I received the following email from my mortgage broker today. Because of my diverse income streams I used lo doc for one of my loans. He is touting for business I am sure, but the letter also drives home the fact that we have a very different lending environment going forward into 2010.

Here’s the letter:

I am sending you this email to advise you of some SIGNIFICANT changes that have occurred in the Low Doc market over the last few months.

Fortunately, NONE of these changes will affect your current Home Loan, but they may impact on any possible future borrowings that you may be considering.

So, if any of the following scenarios may apply to you, then please call me to discuss your financing options before you take any action:

1/ If you want to sell your current property and purchase elsewhere.
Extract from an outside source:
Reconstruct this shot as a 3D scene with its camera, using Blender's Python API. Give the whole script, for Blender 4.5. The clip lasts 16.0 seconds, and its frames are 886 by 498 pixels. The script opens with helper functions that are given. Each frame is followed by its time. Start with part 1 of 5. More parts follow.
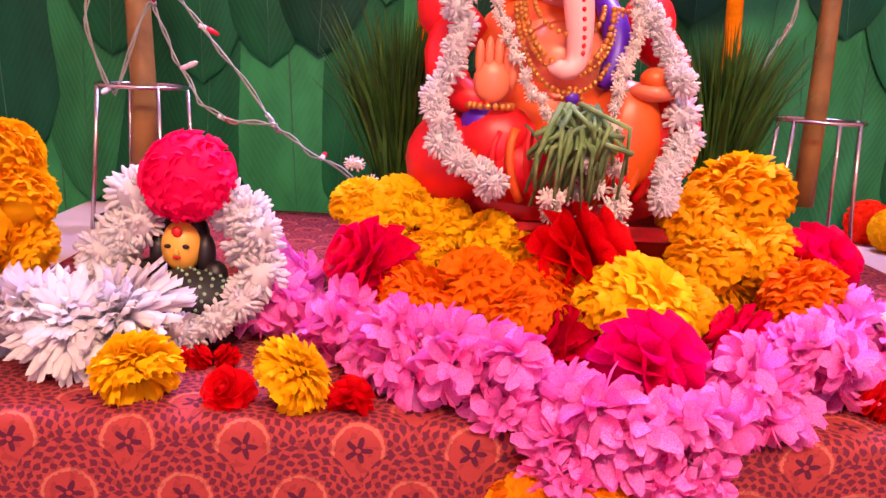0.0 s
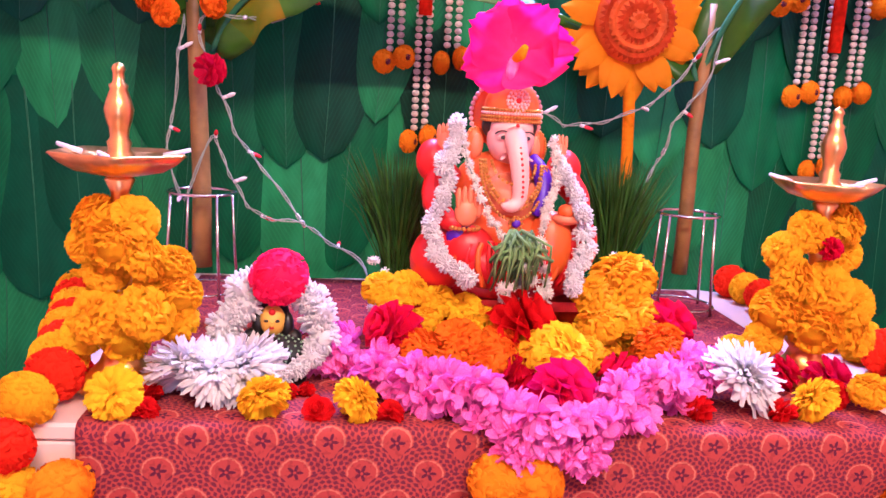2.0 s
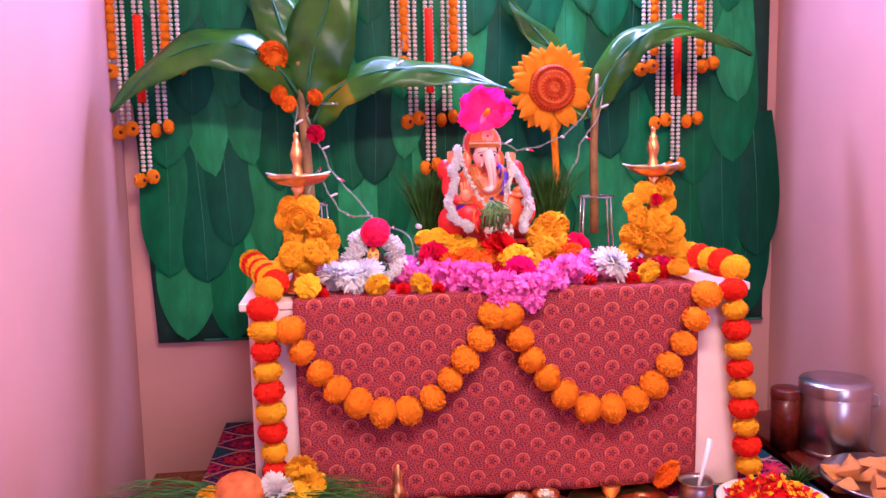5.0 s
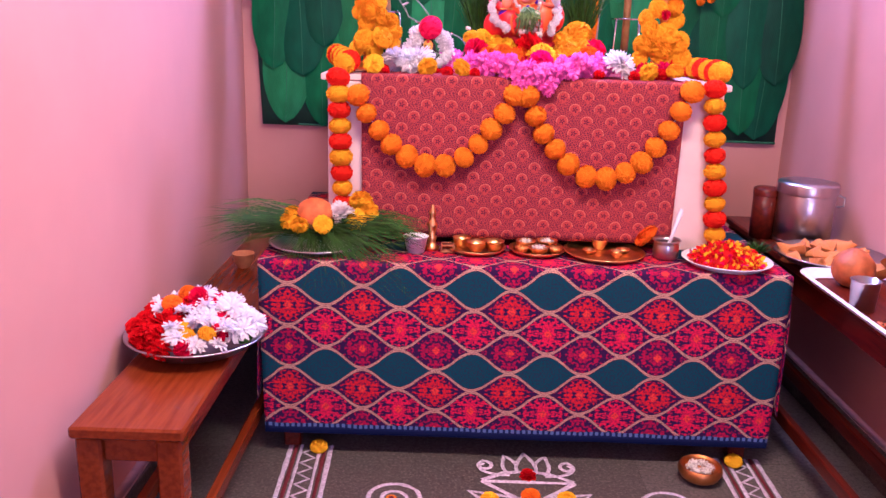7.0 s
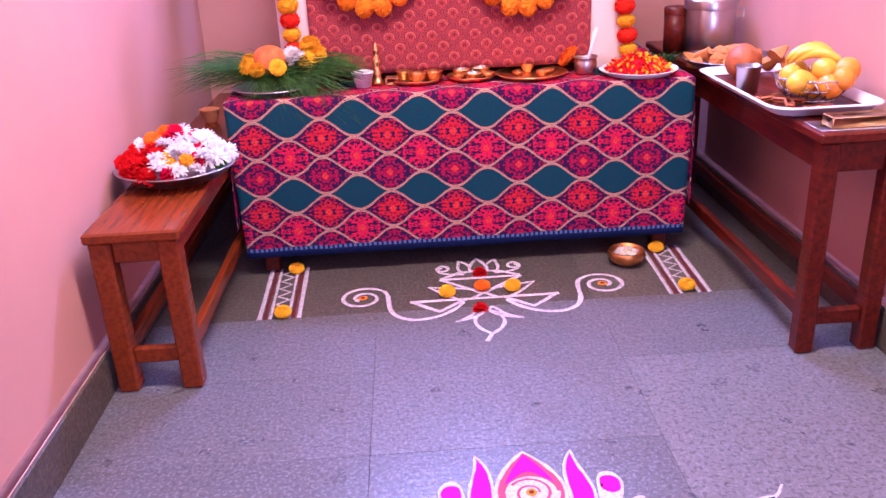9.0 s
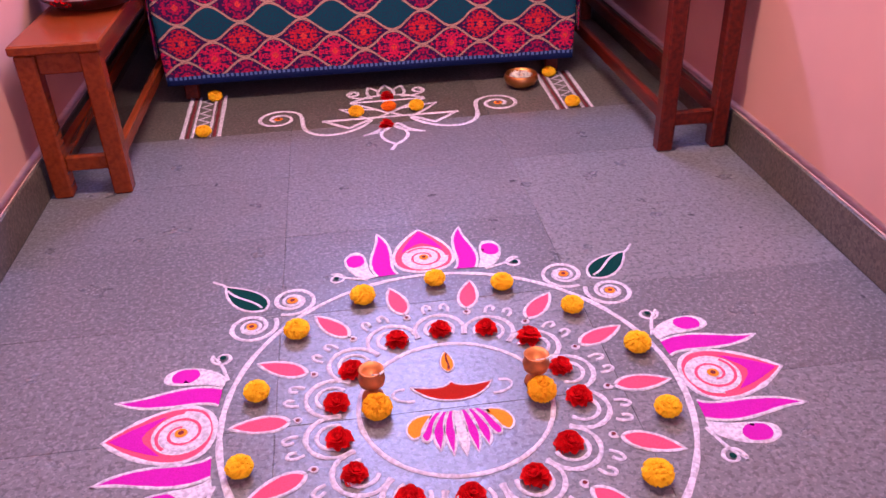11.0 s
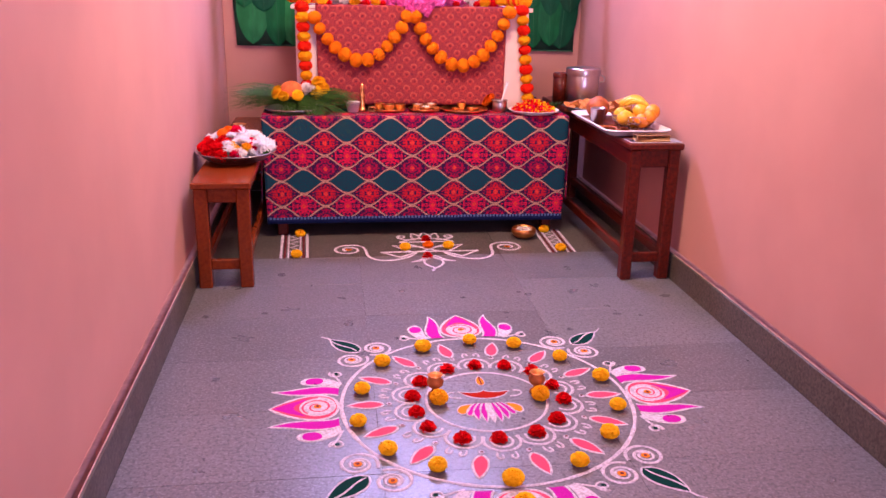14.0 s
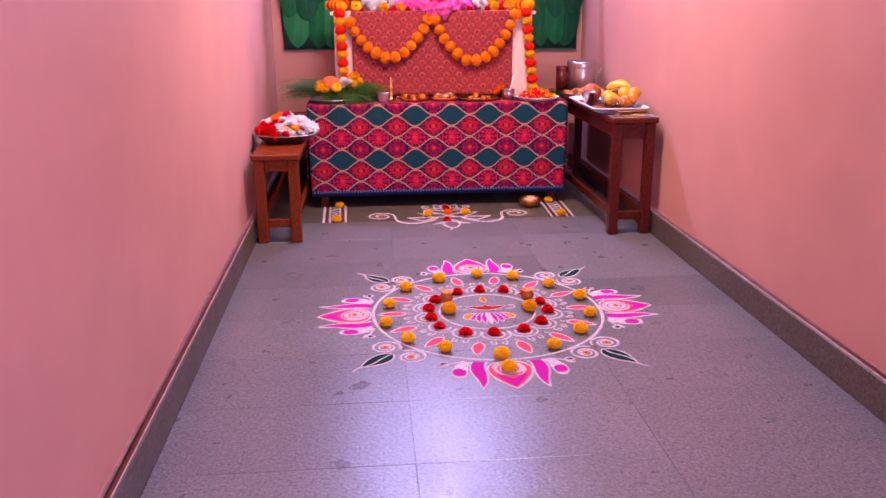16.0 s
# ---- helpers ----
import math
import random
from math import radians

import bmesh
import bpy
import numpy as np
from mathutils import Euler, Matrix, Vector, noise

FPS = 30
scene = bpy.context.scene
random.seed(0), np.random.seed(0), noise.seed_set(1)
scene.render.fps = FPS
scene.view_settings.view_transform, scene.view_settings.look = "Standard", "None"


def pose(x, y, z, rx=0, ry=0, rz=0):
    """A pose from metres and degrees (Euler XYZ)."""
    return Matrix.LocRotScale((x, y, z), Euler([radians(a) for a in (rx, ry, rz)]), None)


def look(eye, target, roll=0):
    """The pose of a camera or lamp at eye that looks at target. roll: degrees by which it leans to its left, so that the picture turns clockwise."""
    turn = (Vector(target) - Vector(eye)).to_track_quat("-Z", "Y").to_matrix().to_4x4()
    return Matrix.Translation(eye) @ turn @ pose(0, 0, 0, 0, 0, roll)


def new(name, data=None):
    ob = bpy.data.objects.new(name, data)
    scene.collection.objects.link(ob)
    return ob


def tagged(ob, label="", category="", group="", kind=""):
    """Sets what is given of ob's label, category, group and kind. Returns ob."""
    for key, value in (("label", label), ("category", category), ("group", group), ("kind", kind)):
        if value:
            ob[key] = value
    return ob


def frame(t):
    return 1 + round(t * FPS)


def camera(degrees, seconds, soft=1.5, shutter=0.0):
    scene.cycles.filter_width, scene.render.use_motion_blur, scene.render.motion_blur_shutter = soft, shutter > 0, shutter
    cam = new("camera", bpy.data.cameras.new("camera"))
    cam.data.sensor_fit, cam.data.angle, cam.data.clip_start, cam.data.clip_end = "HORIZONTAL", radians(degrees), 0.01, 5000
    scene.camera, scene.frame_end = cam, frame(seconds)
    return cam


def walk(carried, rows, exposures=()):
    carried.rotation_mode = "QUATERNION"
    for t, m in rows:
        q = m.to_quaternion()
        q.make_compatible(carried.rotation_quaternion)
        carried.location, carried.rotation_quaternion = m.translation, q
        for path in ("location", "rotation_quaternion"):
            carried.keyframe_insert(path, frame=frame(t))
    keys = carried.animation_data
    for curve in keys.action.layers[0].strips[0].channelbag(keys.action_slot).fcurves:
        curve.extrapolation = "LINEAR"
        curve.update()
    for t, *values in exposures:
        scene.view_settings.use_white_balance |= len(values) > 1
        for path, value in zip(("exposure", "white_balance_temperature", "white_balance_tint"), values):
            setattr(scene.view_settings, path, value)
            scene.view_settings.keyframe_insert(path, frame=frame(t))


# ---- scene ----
cam = camera(56.5, 16.0)
PATH = [
    (0, (-0.18, -0.07, 1.567), (-0.103, 1.878, 1.121), 3.1),
    (0.5, (-0.158, -0.257, 1.642), (-0.088, 1.691, 1.197), 3.4),
    (1, (-0.211, -0.391, 1.697), (-0.088, 1.562, 1.284), 3.5),
    (1.5, (-0.268, -0.474, 1.701), (-0.084, 1.48, 1.316), 3.4),
    (2, (-0.279, -0.495, 1.722), (-0.06, 1.459, 1.355), 3.4),
    (2.5, (-0.362, -0.582, 1.719), (0.056, 1.351, 1.424), 3.4),
    (3, (-0.449, -0.742, 1.679), (0.152, 1.149, 1.429), -3.3),
    (3.5, (-0.539, -0.997, 1.712), (-0.03, 0.92, 1.453), -4.1),
    (3.7, (-0.534, -1.063, 1.694), (-0.114, 0.878, 1.454), -4.8),
    (5.8, (-0.427, -2.079, 1.676), (-0.244, -0.104, 1.419), 0.4),
    (6, (-0.417, -2.167, 1.639), (-0.244, -0.194, 1.365), 1.1),
    (6.5, (-0.404, -2.289, 1.532), (-0.292, -0.348, 1.061), 3.3),
    (7, (-0.302, -2.369, 1.481), (-0.308, -0.442, 0.947), 1.8),
    (7.2, (-0.312, -2.381, 1.472), (-0.282, -0.462, 0.911), 1.3),
    (7.5, (-0.203, -2.481, 1.444), (-0.218, -0.563, 0.879), -0.7),
    (8, (-0.188, -2.581, 1.404), (-0.207, -0.679, 0.786), -2.3),
    (8.5, (-0.26, -2.7, 1.371), (-0.259, -0.825, 0.677), -2.9),
    (9, (-0.235, -2.824, 1.332), (-0.174, -0.977, 0.569), -2.8),
    (9.5, (-0.174, -2.944, 1.283), (-0.076, -1.17, 0.365), -2.6),
    (10, (-0.135, -3.076, 1.258), (-0.031, -1.356, 0.243), -2.5),
    (10.2, (-0.136, -3.111, 1.253), (-0.025, -1.411, 0.205), -2.3),
    (12.3, (-0.329, -3.704, 1.302), (0.065, -1.975, 0.377), -0.5),
    (12.5, (-0.357, -3.833, 1.355), (-0.018, -2.076, 0.462), 2.1),
    (13, (-0.407, -3.957, 1.371), (-0.113, -2.171, 0.52), 1.7),
    (13.5, (-0.461, -4.15, 1.385), (-0.187, -2.313, 0.643), 1.6),
    (14, (-0.524, -4.445, 1.427), (-0.265, -2.559, 0.814), 1.2),
    (14.5, (-0.509, -4.734, 1.444), (-0.266, -2.824, 0.902), 0.8),
    (15, (-0.523, -4.968, 1.486), (-0.333, -3.025, 1.049), 0.4),
    (15.5, (-0.558, -5.169, 1.441), (-0.38, -3.227, 0.998), 0.2),
    (16, (-0.506, -5.335, 1.36), (-0.337, -3.427, 0.785), -0.3),
]
walk(cam, [(t, look(eye, target, roll)) for t, eye, target, roll in PATH],
     exposures=[(0, -0.98, 6800, 29), (0.7, -0.94, 6350, 24), (1.5, -0.74, 5600, 16), (3.7, -0.72, 5450, 17), (5.8, -0.86, 5250, 25), (7.5, -0.54, 5250, 26), (9, -0.34, 4950, 23), (10.2, -0.58, 5250, 23), (12.5, -0.70, 6100, 26), (14, -0.74, 6150, 26), (16, -0.76, 6000, 26)])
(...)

It is particularly important that you do not sell your current property without being aware of what your financing options are with respect to purchasing a replacement property. You may find that you no longer have any options under a Low Doc scenario.

2/ If you want to increase your existing Loan.

3/ If you want to refinance your existing Loan.

4/ If you want to buy another Investment property”

I personally think we are returning to the nasty old days like in the 70′s, this means less people able to get loans and a stagnant property sector. I hope I am wrong. Take a look at interest rates in the 70′s, they are high, but not that bad. People just could not get a loan and banks were stupidly tough with lending. However the bankers of that day did not enjoy the extreme bonuses of their counterparts today, so I am guessing the rouges of Martin Place and Collins Street will find a way to gain from others misery.

Now, may just be the time to fix some of your loans for a year or two.